Clark returned to the United States in 1956 and quickly established himself in the New York School alongside Al Held, Franz Kline, Yayoi Kusama and George Sugarman, among others. In 1957, he broke away from the limitations of the traditional rectangular canvas and created the first shaped painting in American modernism, now in the collection of the Art Institute of Chicago. By including protruding collage elements in his paintings, he immediately endowed his work with a bold, palpable physicality. In 1967, Clark spent a year living at Joan Mitchell’s home and studio in Vétheuil, France, where he painted his first oval canvas, mimicking the shape of the human eye, and using a push broom to create large sweeping brushstrokes. The monumental ovoid canvas of ‘Untitled’ (c. 1970s)––on view in this exhibition––as well as the embedded oval shape of ‘Integrated Oval #1’ (1972)—exhibited in the Whitney Annual that same year—both suggest the pleasure and sense of freedom Clark achieved through the formal experimentation that in turn allowed him to intensify his gesture and the effects of materiality, form and color.

Clark would become renowned for his revolutionary use of a push broom as a paintbrush, a technique he first tried in Paris in 1956 and that, along with the shaped canvas, would come to define his practice. The push broom offered the artist a way to imbue his work with dramatic degrees of dynamism and energy that could not be realized by a conventional paintbrush. As demonstrated in such paintings as ‘Locomotion’ (1963) and ‘North Light (Paris)’ (1987), Clark’s method used the pressure of his entire body—he described the effect as being akin to ‘cutting through something really fast; that’s what the straight stroke with the push broom gives you, speed’— to evenly extend the momentum of his sweeping gesture across the whole surface of the canvas. Though Clark would occasionally vary the intensity of the line and color in a single motion, exploring nuances in its effects, the power of this revolutionary approach opened new vistas for abstraction with a big sweep.

By the 1980s, Clark had morphed the linearity of his earlier paintings into more tubular motifs that curved and splintered around the canvas. This ‘Broken Rainbow’ series is characterized by rounded brushstrokes that expand upon the curved lines of the 70s ovals with a new energy and confidence. Sometimes applying dry pigment to a wet broom, Clark injected his sweeping gestures with even greater motion and liveliness. In his late paintings, made in the first years of the 21st century, such as ‘Creation’ (2006), Clark’s forceful broom strokes gave way to softer, at times even aqueous, gestures that expressed a final burst of pure liberation.

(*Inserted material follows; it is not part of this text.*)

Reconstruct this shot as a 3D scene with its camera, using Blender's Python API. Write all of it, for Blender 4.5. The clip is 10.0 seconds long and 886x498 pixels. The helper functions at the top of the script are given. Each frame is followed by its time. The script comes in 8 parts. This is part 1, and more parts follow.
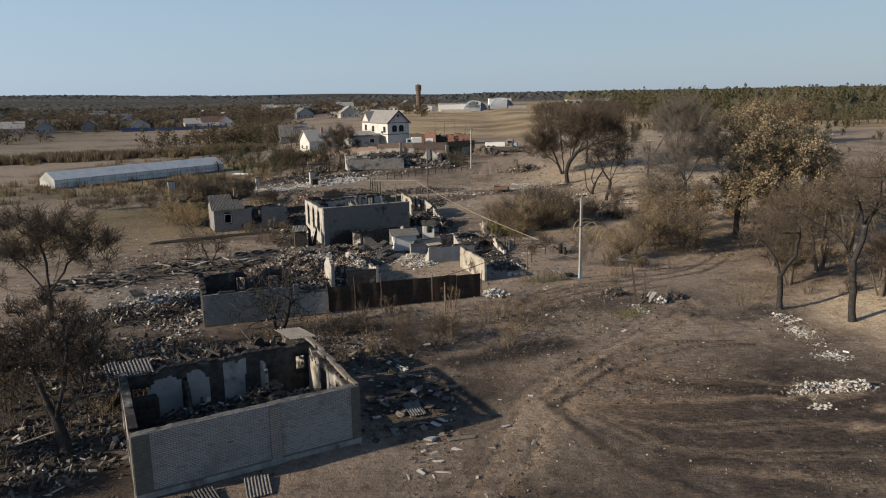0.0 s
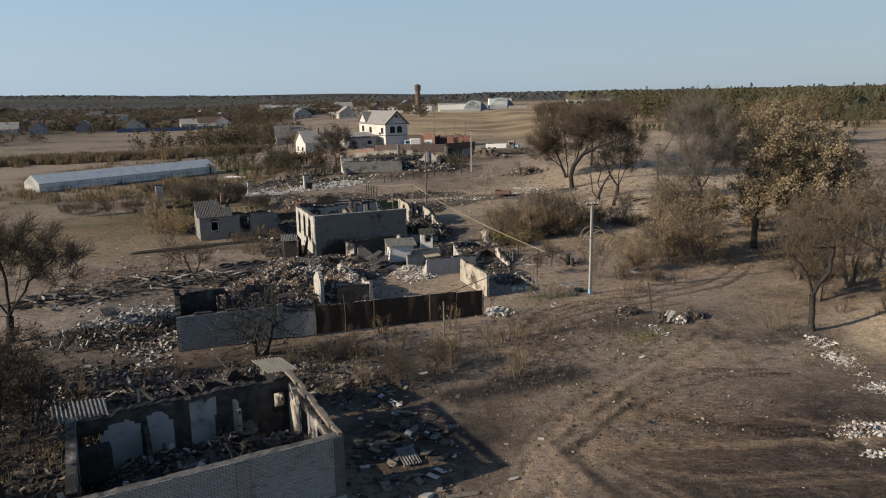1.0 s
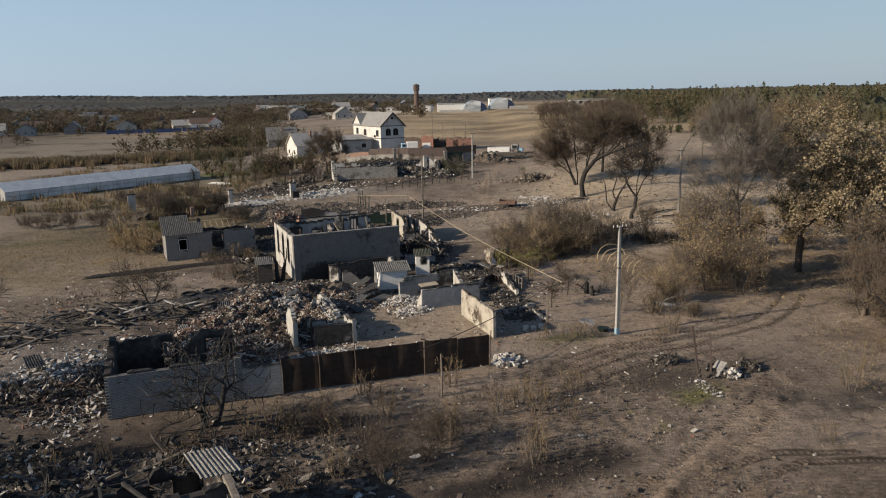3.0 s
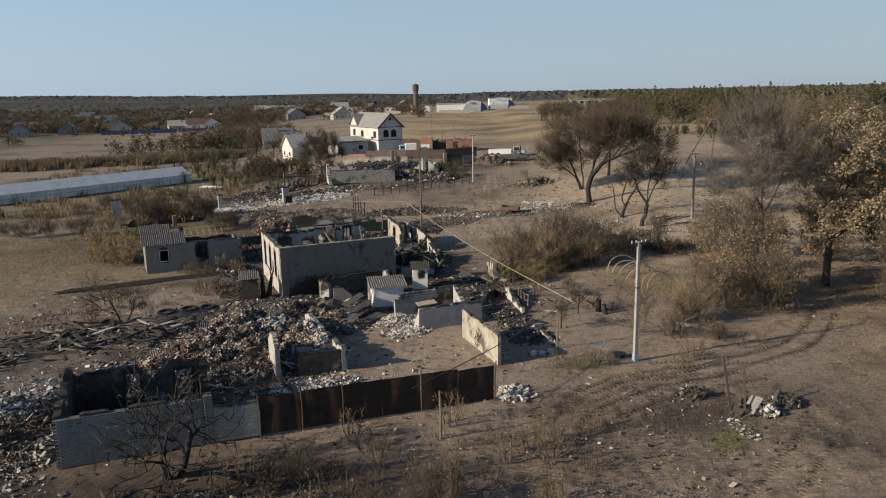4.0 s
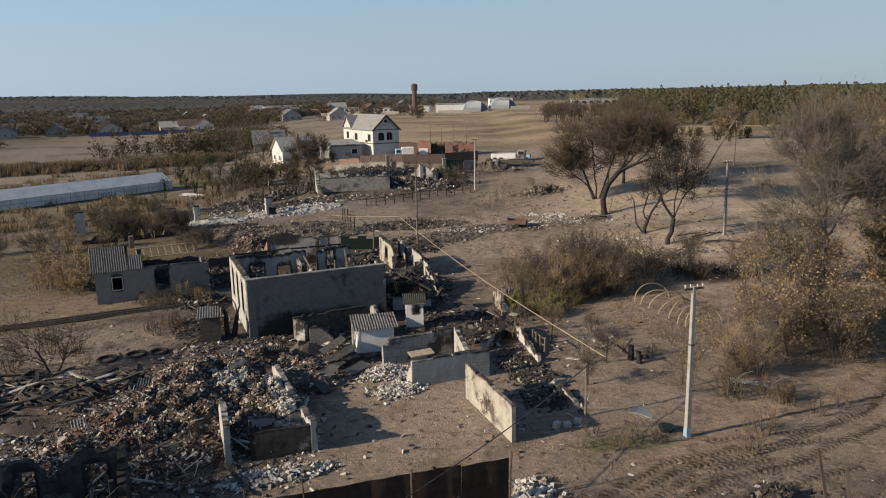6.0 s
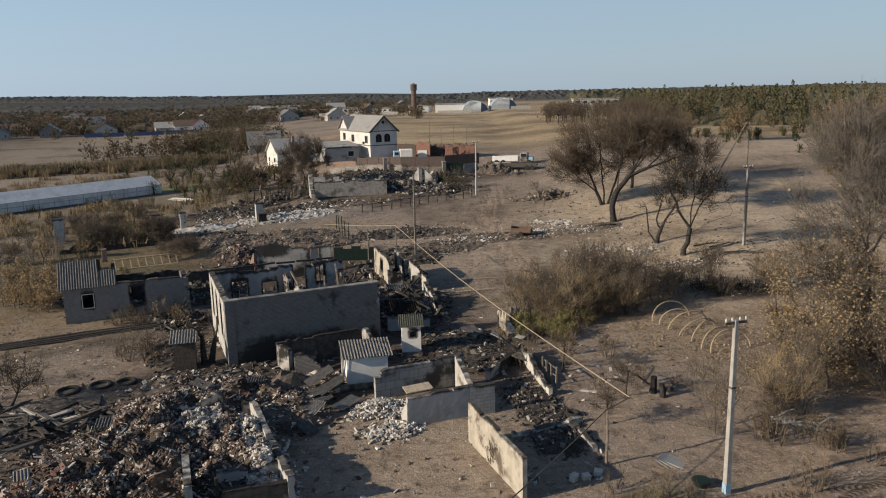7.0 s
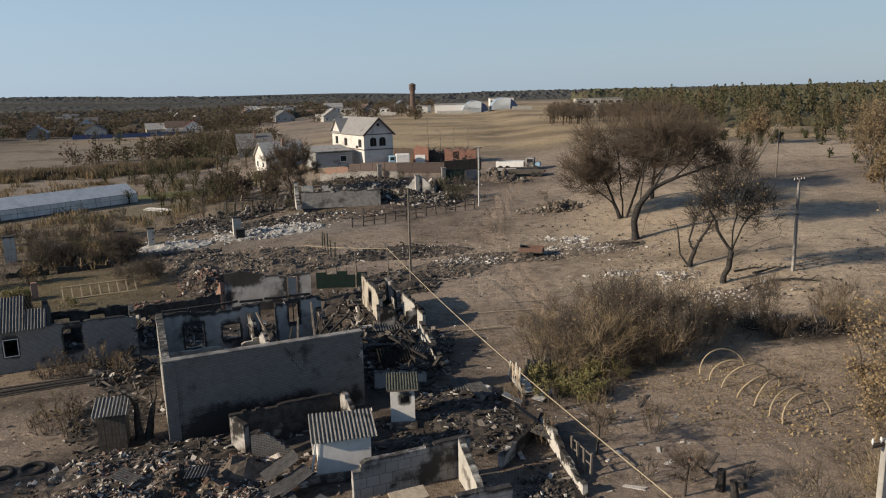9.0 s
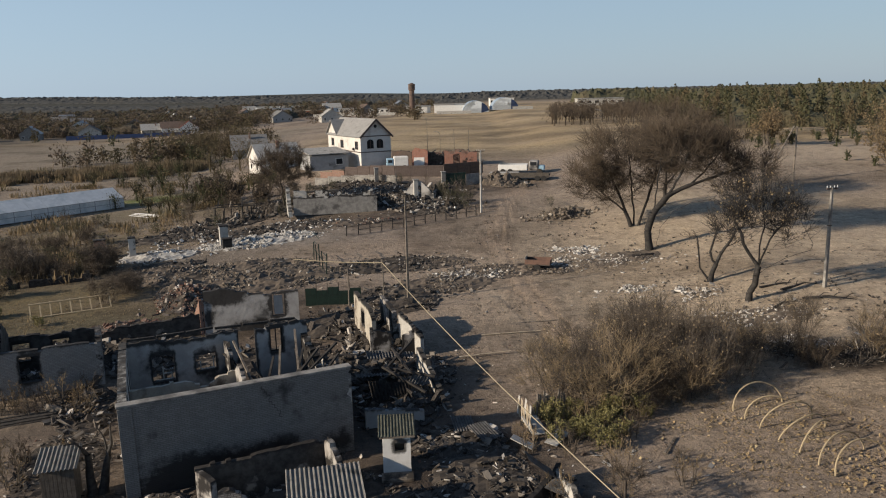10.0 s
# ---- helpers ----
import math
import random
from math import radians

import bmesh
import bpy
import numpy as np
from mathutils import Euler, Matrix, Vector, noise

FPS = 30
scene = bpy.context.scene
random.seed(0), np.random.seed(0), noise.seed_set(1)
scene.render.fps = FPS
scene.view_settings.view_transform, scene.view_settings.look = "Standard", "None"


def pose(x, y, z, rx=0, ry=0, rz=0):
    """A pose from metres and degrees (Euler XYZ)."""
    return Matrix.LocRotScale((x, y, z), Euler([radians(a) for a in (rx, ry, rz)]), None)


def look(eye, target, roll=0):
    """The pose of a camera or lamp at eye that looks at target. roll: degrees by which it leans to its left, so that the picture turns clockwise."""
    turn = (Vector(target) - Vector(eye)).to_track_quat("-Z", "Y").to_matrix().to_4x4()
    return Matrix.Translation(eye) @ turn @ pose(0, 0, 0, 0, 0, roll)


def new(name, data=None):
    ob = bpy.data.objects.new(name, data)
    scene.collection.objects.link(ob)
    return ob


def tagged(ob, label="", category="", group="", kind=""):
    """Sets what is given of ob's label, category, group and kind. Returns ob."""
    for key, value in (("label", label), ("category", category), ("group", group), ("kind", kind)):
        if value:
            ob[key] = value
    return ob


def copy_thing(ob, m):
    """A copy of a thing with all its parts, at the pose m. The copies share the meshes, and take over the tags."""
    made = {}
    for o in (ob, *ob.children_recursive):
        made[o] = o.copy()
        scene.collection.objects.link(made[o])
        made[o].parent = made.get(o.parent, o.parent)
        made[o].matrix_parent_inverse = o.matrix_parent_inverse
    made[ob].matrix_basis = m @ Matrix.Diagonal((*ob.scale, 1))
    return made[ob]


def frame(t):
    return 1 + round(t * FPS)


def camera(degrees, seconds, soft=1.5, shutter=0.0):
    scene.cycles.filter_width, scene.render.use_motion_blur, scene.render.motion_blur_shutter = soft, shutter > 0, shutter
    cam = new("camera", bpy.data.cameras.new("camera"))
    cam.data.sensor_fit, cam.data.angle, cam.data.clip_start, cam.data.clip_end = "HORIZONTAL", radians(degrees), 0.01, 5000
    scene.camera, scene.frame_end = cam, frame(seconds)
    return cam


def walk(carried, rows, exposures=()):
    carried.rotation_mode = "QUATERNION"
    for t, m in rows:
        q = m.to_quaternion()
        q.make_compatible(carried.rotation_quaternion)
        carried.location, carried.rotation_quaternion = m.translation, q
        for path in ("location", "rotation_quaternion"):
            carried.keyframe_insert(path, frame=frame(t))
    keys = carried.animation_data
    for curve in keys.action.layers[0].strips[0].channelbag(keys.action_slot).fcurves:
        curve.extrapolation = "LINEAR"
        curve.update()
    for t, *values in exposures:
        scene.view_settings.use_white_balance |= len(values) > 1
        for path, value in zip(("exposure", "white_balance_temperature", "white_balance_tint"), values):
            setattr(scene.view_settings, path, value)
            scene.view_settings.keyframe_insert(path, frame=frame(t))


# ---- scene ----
cam = camera(60.0, 10.0, 1.1)


def eye_at(t):
    return Vector((0.743 - 0.055 * t - 0.0042 * t * t, 1.183 + 5.585 * t, 17.33 + 0.034 * t))


def way_at(t):
    return Vector((-0.0291 + 0.00025 * t, 1.0, -0.2043 - 0.00015 * t)) * 100


walk(cam, [(t / 2, look(eye_at(t / 2), eye_at(t / 2) + way_at(t / 2), -(1.0 + 0.02 * t))) for t in range(21)], exposures=[(0.0, 0.25), (10.0, 0.25)])

# ---- light: low sun from behind the left shoulder, hazy autumn sky ----
SUN_ELEV, SUN_AZ = 21.5, 248.0
world = bpy.data.worlds.new("world")
scene.world = world
world.use_nodes = True
wn = world.node_tree
wn.nodes.clear()
sky = wn.nodes.new("ShaderNodeTexSky")
sky.sky_type, sky.sun_disc = "NISHITA", False
sky.sun_elevation, sky.sun_rotation = radians(SUN_ELEV), radians(SUN_AZ)
sky.air_density, sky.dust_density, sky.ozone_density, sky.altitude = 1.0, 0.4, 2.0, 0
sky_bg = wn.nodes.new("ShaderNodeBackground")
sky_bg.inputs["Strength"].default_value = 0.092
sky_out = wn.nodes.new("ShaderNodeOutputWorld")
haze = wn.nodes.new("ShaderNodeMix")
haze.data_type = "RGBA"
sky_co = wn.nodes.new("ShaderNodeTexCoord")
sky_xyz = wn.nodes.new("ShaderNodeSeparateXYZ")
sky_fall = wn.nodes.new("ShaderNodeMapRange")
sky_fall.interpolation_type = "SMOOTHSTEP"
for key, v in (("From Min", 0.0), ("From Max", 0.5), ("To Min", 0.8), ("To Max", 0.0)):
    sky_fall.inputs[key].default_value = v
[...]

Released in conjunction with the exhibition, ‘Ed Clark: The Big Sweep; Chronicles of a Life, 1926–2019’ (Hauser & Wirth Publishers) chronicles the story of the artist’s life and work through reprints of important historical texts by numerous authors, including Darby English, Anita Feldman, Geoffrey Jacques, Kellie Jones, April Kingsley and Corinne Robins; interviews with Clark by Quincy Troupe, Jack Whitten and Judith Wilson; and photographs, letters and ephemera from the archive of Clark’s estate and his papers at the Archives of American Art, Smithsonian Institution, Washington, D.C.

Ed Clark in Paris with his painting ‘Patel Wheel,’ 1989. © The Estate of Ed Clark courtesy the Estate and Hauser & Wirth.

About the artist ~ Born in New Orleans in 1926 and raised in Chicago, Clark emerged in the 1950s as a pioneer of the New York School. Over the course of seven decades, his experimentations with pure color, abstract form, and the seductive materiality of paint have yielded an oeuvre of remarkable originality, extending the language of American abstraction. Clark’s breakthroughs have an important place in the story of modern and contemporary art: in the late 1950s he was the first American artist credited with exhibiting a shaped canvas, an innovation that continues to reverberate today. His search for a means to breach the limitations of the conventional paintbrush led him to use a push broom to apply pigment to canvas laid out on the floor. Defying the discreet categories of gestural and hard-edged abstraction, Clark has masterfully interwoven these approaches into a unique form of expressionism.

After studying at the Art Institute of Chicago and L’Academie de la Grande Chaumiere in Paris, Clark continued to live and work in France, absorbing the influence of such European modernists as Nicolas de Staël, Pierre Soulages, and Jean Riopelle. He became a member of a social and intellectual circle of American expatriate artists and writers, including fellow African-American creatives Beauford Delaney, Richard Wright, James Baldwin, and Barbara Chase-Riboud. Clark settled in New York in 1957, where over the ensuing decade he became part of the city’s dynamic downtown scene and a co-founder of the Brata Gallery, an artist-run cooperative among the Tenth Street galleries of the East Village. From the late 1960s until the last decade, Clark split his time between New York and Paris, traveling extensively to other locales from Mexico and Brazil to North Africa and Greece. In 2019, while living in Detroit, Clark passed away at the age of 93. ‘No matter what I do,’ the artist said, ‘there’s not a day that I’m not an artist.’

Ed Clark. The Big Sweep will be on view from September 7 to October 21, 2023 at Hauser & Wirth, 542 West 22nd Street, NYC.